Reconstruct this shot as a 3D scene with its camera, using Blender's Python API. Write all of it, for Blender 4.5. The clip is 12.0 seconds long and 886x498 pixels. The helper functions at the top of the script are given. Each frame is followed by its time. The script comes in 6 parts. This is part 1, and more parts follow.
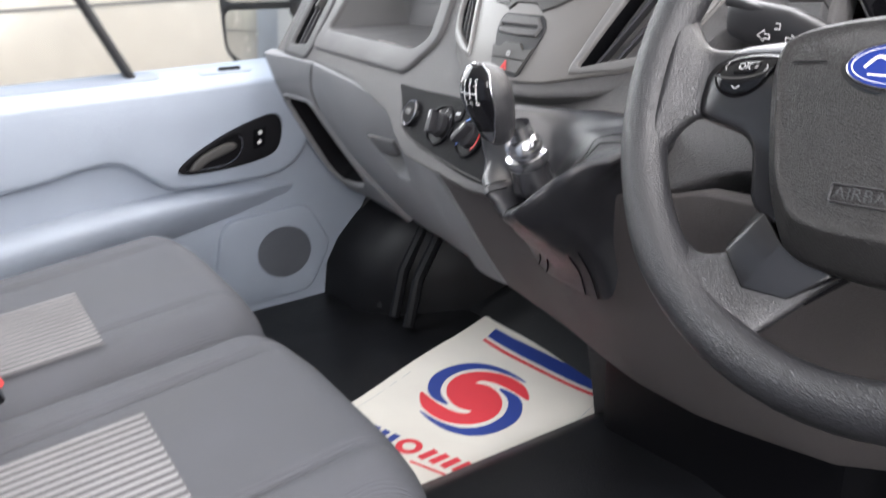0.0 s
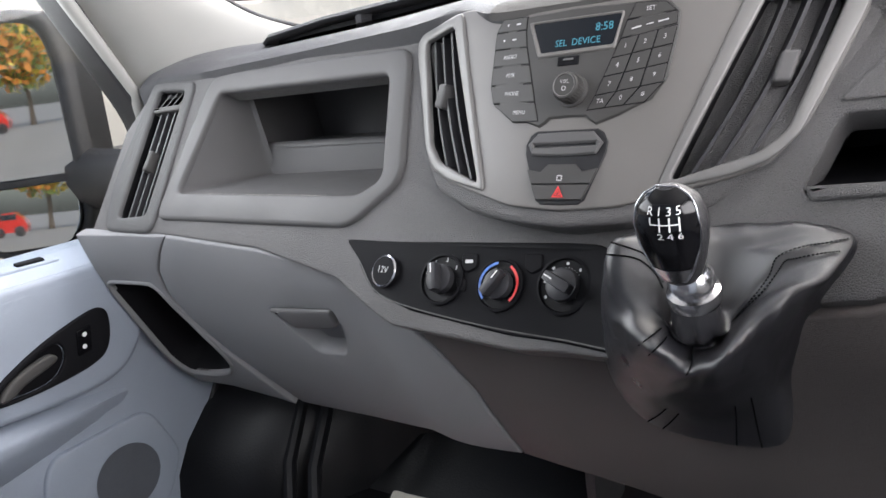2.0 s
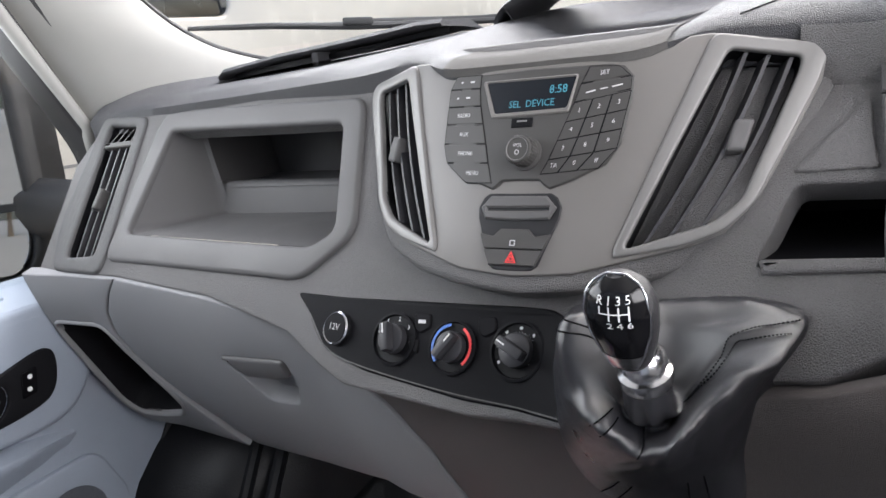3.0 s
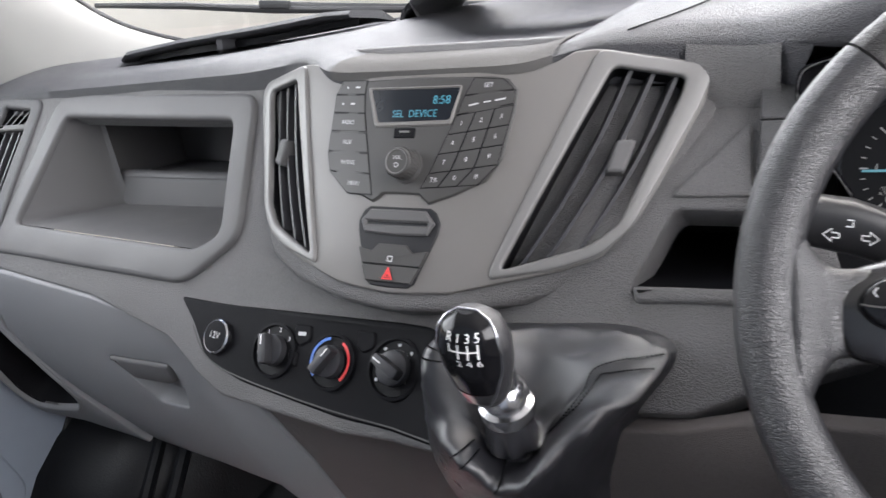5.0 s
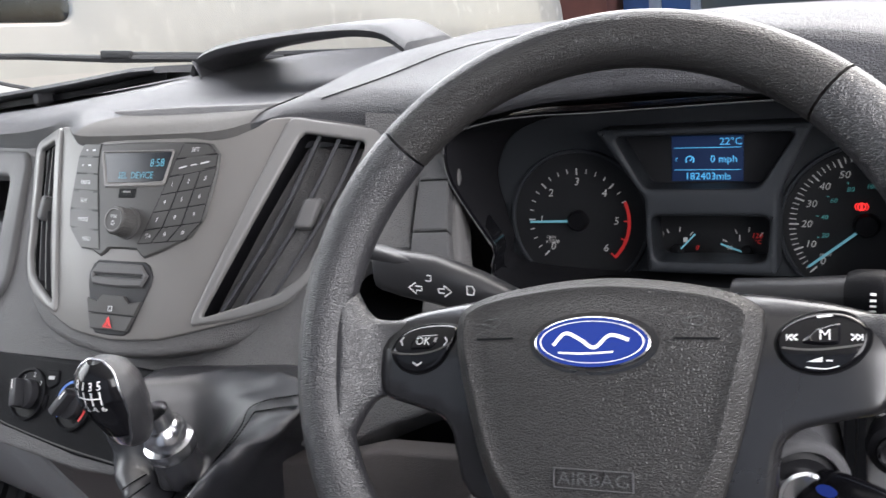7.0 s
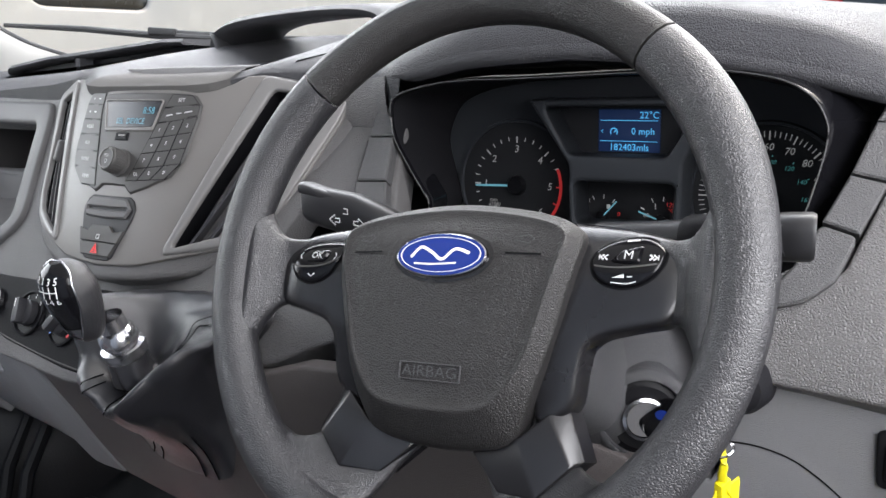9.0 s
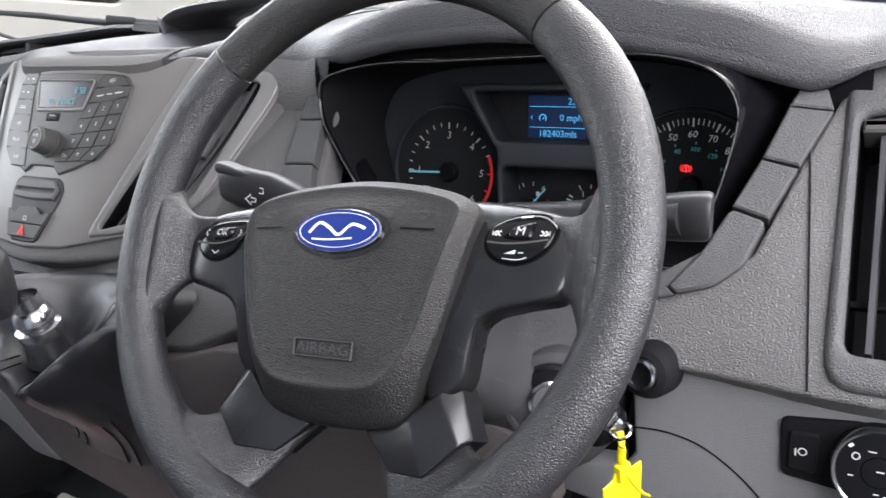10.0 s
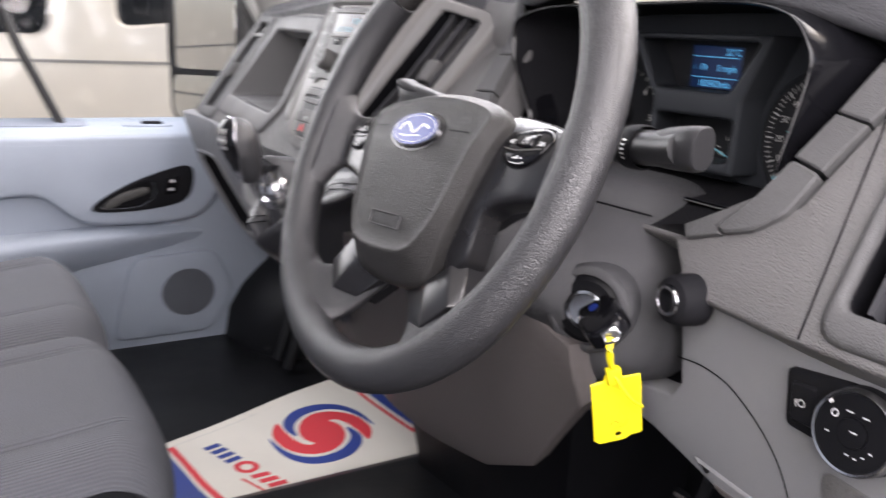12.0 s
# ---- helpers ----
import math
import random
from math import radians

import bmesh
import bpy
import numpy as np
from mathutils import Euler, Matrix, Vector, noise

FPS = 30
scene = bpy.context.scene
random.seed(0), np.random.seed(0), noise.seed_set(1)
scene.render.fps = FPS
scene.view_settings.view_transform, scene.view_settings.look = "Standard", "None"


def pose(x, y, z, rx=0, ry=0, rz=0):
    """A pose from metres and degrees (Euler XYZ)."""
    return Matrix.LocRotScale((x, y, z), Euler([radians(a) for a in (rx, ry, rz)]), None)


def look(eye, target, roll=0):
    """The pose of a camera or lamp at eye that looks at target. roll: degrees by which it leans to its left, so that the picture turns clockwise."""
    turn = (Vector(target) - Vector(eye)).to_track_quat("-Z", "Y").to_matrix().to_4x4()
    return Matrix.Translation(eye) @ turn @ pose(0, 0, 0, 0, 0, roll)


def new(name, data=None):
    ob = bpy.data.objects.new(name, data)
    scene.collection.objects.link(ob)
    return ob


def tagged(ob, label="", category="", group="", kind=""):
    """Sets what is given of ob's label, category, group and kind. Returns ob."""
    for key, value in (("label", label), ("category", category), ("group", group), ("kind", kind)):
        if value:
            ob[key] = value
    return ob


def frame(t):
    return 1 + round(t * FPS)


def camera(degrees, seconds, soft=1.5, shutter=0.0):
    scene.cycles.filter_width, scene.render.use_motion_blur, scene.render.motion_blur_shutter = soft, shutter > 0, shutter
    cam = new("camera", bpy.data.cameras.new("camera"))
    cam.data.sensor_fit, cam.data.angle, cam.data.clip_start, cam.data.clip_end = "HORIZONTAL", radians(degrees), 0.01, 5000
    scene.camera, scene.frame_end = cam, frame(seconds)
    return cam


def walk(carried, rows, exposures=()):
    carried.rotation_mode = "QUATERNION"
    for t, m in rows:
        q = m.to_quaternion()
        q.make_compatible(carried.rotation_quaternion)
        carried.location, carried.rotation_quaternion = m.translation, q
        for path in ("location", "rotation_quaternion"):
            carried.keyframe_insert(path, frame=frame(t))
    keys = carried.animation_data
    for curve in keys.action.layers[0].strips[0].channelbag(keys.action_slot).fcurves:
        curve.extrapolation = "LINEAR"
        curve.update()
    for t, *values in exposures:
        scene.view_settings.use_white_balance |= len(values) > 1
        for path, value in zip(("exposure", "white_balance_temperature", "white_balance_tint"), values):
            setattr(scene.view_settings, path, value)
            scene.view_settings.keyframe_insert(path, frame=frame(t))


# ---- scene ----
cam = camera(55.6, 12.0, shutter=0.3)
PATH = [
    (0, (0.7278, -0.4576, 0.7696), (-0.9582, 0.5871, 0.0201), -1.9),
    (0.5, (0.6098, -0.5013, 0.7855), (-0.9100, 0.8585, 0.2078), -6.7),
    (1, (0.4659, -0.5139, 0.7844), (-0.9120, 1.0030, 0.2396), -8.7),
    (1.5, (0.3667, -0.5447, 0.7643), (-0.9218, 1.0598, 0.2555), -8.2),
    (2, (0.3475, -0.5650, 0.7664), (-0.8873, 1.0898, 0.2841), -7.2),
    (2.5, (0.3518, -0.5631, 0.7908), (-0.8441, 1.1236, 0.3244), -6.8),
    (2.7, (0.3523, -0.5535, 0.8014), (-0.8337, 1.1400, 0.3360), -6.7),
    (4.3, (0.2988, -0.4606, 0.8162), (-0.7593, 1.3039, 0.3042), -4.6),
    (4.5, (0.3114, -0.4633, 0.8173), (-0.7424, 1.3019, 0.3021), -4.3),
    (5, (0.3844, -0.4703, 0.8289), (-0.6721, 1.2865, 0.2883), -4.3),
    (5.5, (0.4646, -0.4576, 0.8374), (-0.5845, 1.2979, 0.2777), -4.3),
    (6, (0.5331, -0.4473, 0.8501), (-0.4971, 1.3230, 0.3021), -4.6),
    (6.5, (0.5793, -0.4360, 0.8522), (-0.4199, 1.3604, 0.3339), -4.9),
    (7, (0.6141, -0.4208, 0.8512), (-0.3573, 1.3985, 0.3604), -4.7),
    (7.2, (0.6272, -0.4130, 0.8491), (-0.3387, 1.4102, 0.3646), -4.5),
    (8.8, (0.7419, -0.4328, 0.8162), (-0.3714, 1.3122, 0.3572), -2.0),
    (9, (0.7503, -0.4353, 0.8077), (-0.3695, 1.3078, 0.3562), -1.5),
    (9.5, (0.7708, -0.4279, 0.7939), (-0.3499, 1.3175, 0.3540), -0.6),
    (10, (0.7911, -0.4046, 0.7897), (-0.2956, 1.3602, 0.3456), -0.4),
    (10.5, (0.8124, -0.3834, 0.7791), (-0.2374, 1.3986, 0.3148), -0.3),
    (11, (0.8531, -0.3760, 0.7653), (-0.1960, 1.3986, 0.2661), 0.2),
    (11.5, (0.9179, -0.3561, 0.7505), (-0.3844, 1.2279, 0.2109), 1.6),
    (12, (1.0235, -0.3234, 0.7717), (-0.7261, 0.7427, 0.2268), 3.1),
]
walk(cam, [(t, look(eye, target, roll)) for t, eye, target, roll in PATH], exposures=[(0.0, 1.3, 6500, 10), (1.0, 1.07, 6500, 10), (2.5, 1.05, 6450, 10), (6.5, 1.0, 6400, 10), (9.0, 0.88, 6350, 9), (10.0, 0.93, 6350, 10), (11.0, 1.02, 6600, 17), (11.5, 0.98, 6850, 20), (12.0, 0.92, 6650, 15)])

# world and light: bright overcast sky, light through the windscreen, the side windows and the open driver's door
world = bpy.data.worlds.new("world")
scene.world = world
world.use_nodes = True
wn = world.node_tree
sky = wn.nodes.new("ShaderNodeTexSky")
sky.sky_type, sky.sun_disc = "NISHITA", False
sky.sun_elevation, sky.sun_rotation = radians(48), radians(20)
sky.air_density, sky.dust_density = 1.0, 4.0
wn.links.new(sky.outputs[0], wn.nodes["Background"].inputs[0])
wn.nodes["Background"].inputs[1].default_value = 0.125
sun = new("sun", bpy.data.lights.new("sun", "SUN"))
sun.data.energy, sun.data.angle, sun.data.color = 0.4, radians(40), (1.0, 0.95, 0.88)
sun.matrix_world = look((0, 0, 0), (-math.sin(radians(20)) * 0.67, -math.cos(radians(20)) * 0.67, -0.74))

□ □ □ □

**What needs to be done**
From the first line of the material down to the line containing "of a camera", inclusive, return each line exactly, skipping any picture.

**Output for this exercise**
Reconstruct this shot as a 3D scene with its camera, using Blender's Python API. Write all of it, for Blender 4.5. The clip is 12.0 seconds long and 886x498 pixels. The helper functions at the top of the script are given. Each frame is followed by its time. The script comes in 6 parts. This is part 1, and more parts follow.
0.0 s
2.0 s
3.0 s
5.0 s
7.0 s
9.0 s
10.0 s
12.0 s
# ---- helpers ----
import math
import random
from math import radians

import bmesh
import bpy
import numpy as np
from mathutils import Euler, Matrix, Vector, noise

FPS = 30
scene = bpy.context.scene
random.seed(0), np.random.seed(0), noise.seed_set(1)
scene.render.fps = FPS
scene.view_settings.view_transform, scene.view_settings.look = "Standard", "None"


def pose(x, y, z, rx=0, ry=0, rz=0):
    """A pose from metres and degrees (Euler XYZ)."""
    return Matrix.LocRotScale((x, y, z), Euler([radians(a) for a in (rx, ry, rz)]), None)


def look(eye, target, roll=0):
    """The pose of a camera or lamp at eye that looks at target. roll: degrees by which it leans to its left, so that the picture turns clockwise."""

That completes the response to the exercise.